Take via Matteotti to the left of the old city hall until you can turn left down via Donnoli all the way to the end for one of the best views of town itself. Make your way back to the ancient Palazzo Comunale and admire the tiles that are located on the side of the building, near Piazza Garibaldi. Each tile represents a Brunello vintage and indicates the number of stars for that year. On your walk, look carefully at the house numbers to see the colours and names of the four quarters of Montalcino.
Step back in time on the last weekend of October for the Sagra del Tordo, the Thrush Festival. Food, wine and archery are the focus of this annual event based on past traditions of Montalcino when the four neighbourhoods, or quartieri, battle it out on the archery field for the silver arrow and the glory of victory. Archers are real heroes around here, and children, draped in their quartieri's colours, tinker with plastic bows and arrows or bang on toy drums in the crowd that follows the historical procession to make offerings to the Lord and Lady of the Fortress. The four quarters set up food stands on both the Saturday and Sunday for lunch in the garden near the Fortress, each with a separate menu of traditional local dishes. There is so much to choose from that you won't even notice that tordi are not on the menus. It is also possible to feast on their specialities in their halls. This is the biggest event of the year in Montalcino, so book your accommodations and lunch reservations early. Information and schedule of events are available on the Pro Loco website.

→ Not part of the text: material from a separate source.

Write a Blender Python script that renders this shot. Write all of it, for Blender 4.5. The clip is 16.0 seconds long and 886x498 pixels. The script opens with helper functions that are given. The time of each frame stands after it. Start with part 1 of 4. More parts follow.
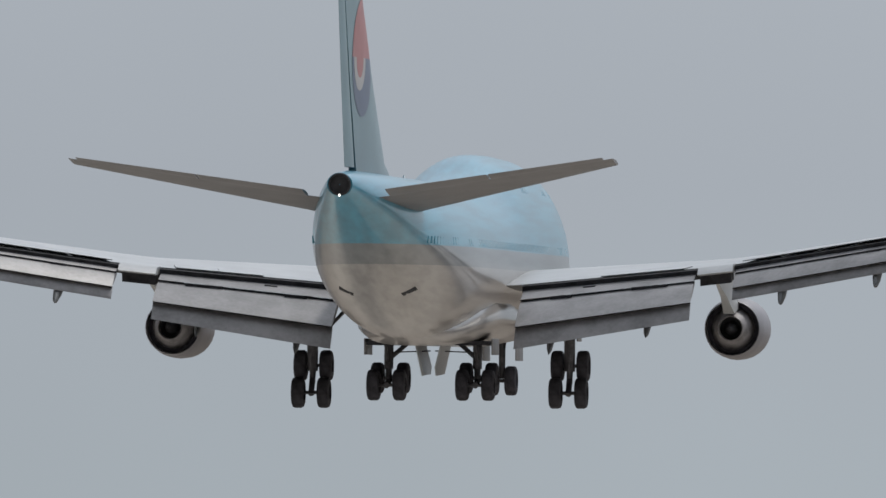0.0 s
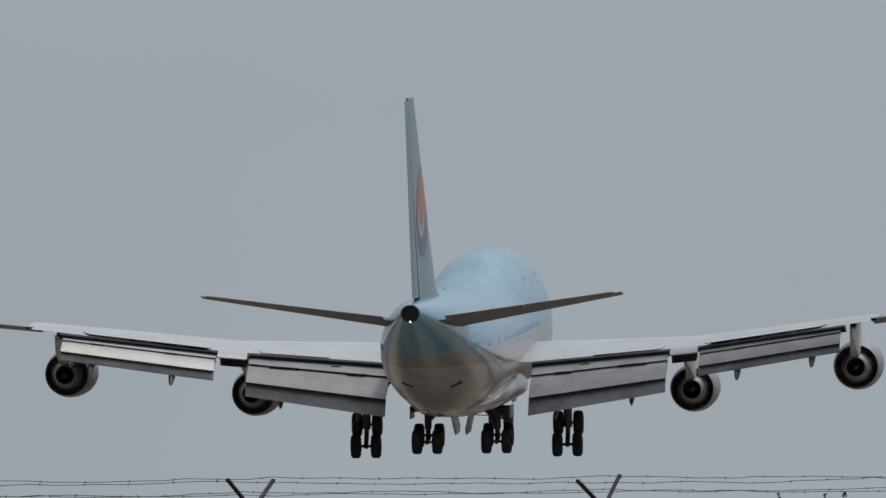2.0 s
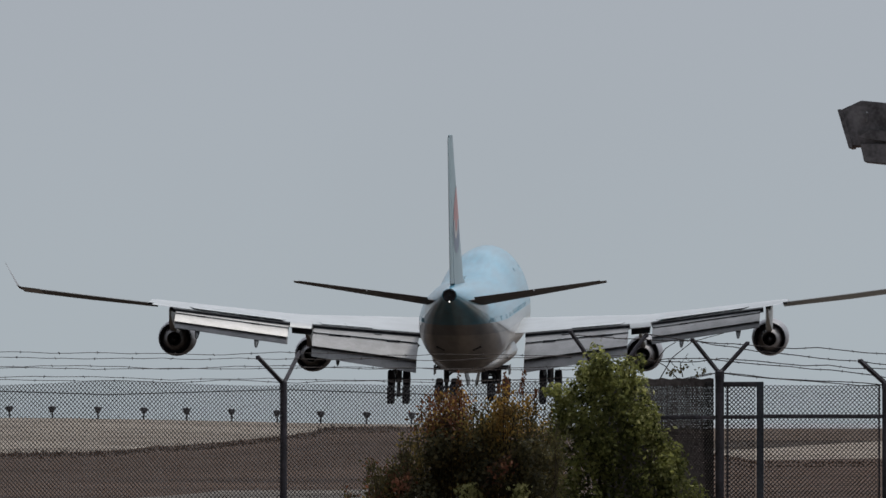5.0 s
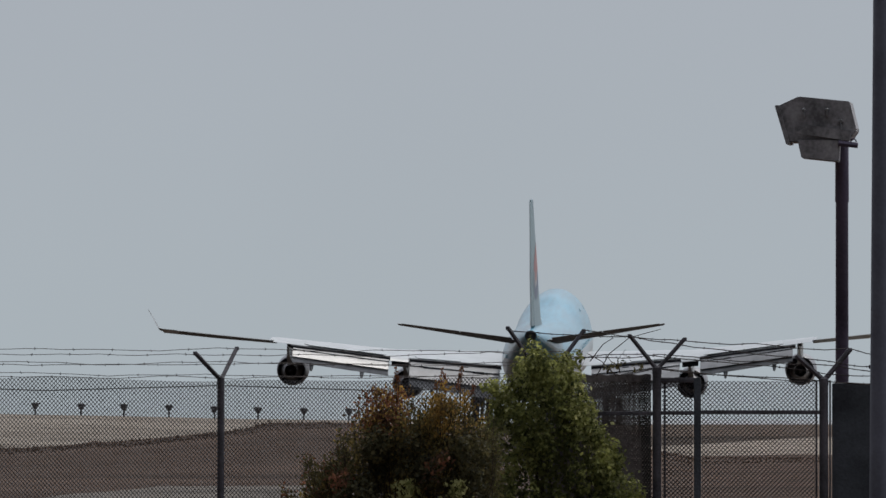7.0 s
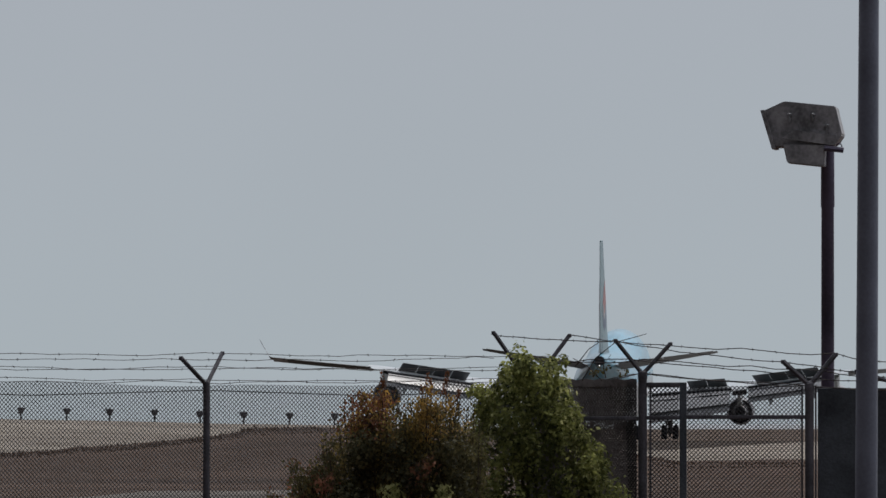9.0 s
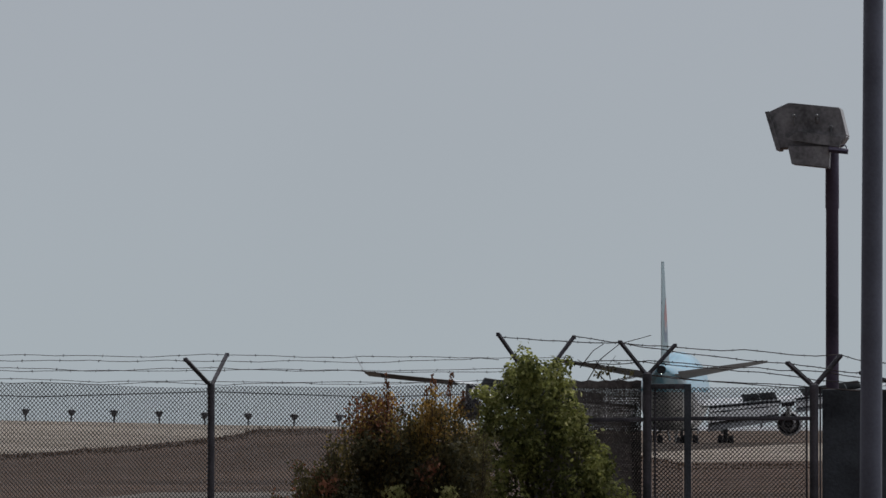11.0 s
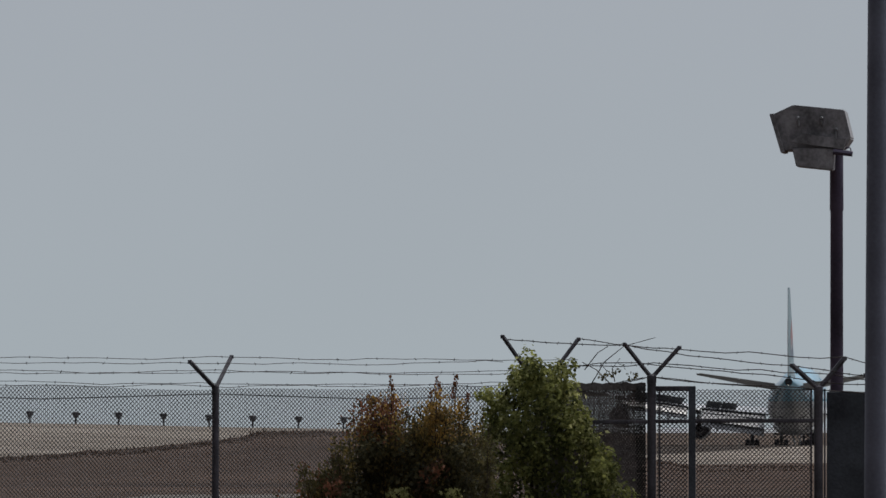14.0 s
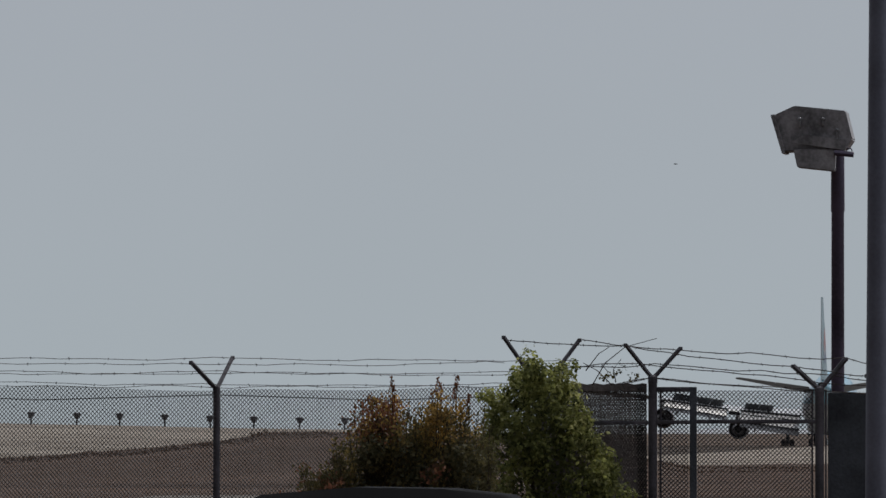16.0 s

Leave some time for a quick trip to the Abbey of Sant'Antimo, located just 9km from the Bacchus roundabout near the stadium. Legend has it that this abbey was built where Charlemagne once lit a votive candle in thanksgiving. There are many legends, but one thing is certain: Sant'Antimo is stunning in all of its simplicity, as it soars up from the valley surrounded by cultivated fields and olive groves. The schedule for the prayer times in Gregorian chant is available at www.antimo.it.
HOW TO GET THERE
Montalcino is just over 40km south of Siena. Take the SR2 to Buonconvento and then turn right and head up the hill 9 km. Do not enter at the first gate where you see the white Montalcino 564 sign. Instead, continue on and shortly after on the left, there are some free parking spaces. Some other free spots are located down viale Roma or behind the city hall on viale Postierla. These free spots may involve a bit of a walk before you start your tour, but they might be worth your while. I have overheard tourists from Rome exclaiming how parking isn't even as expensive at the Vatican!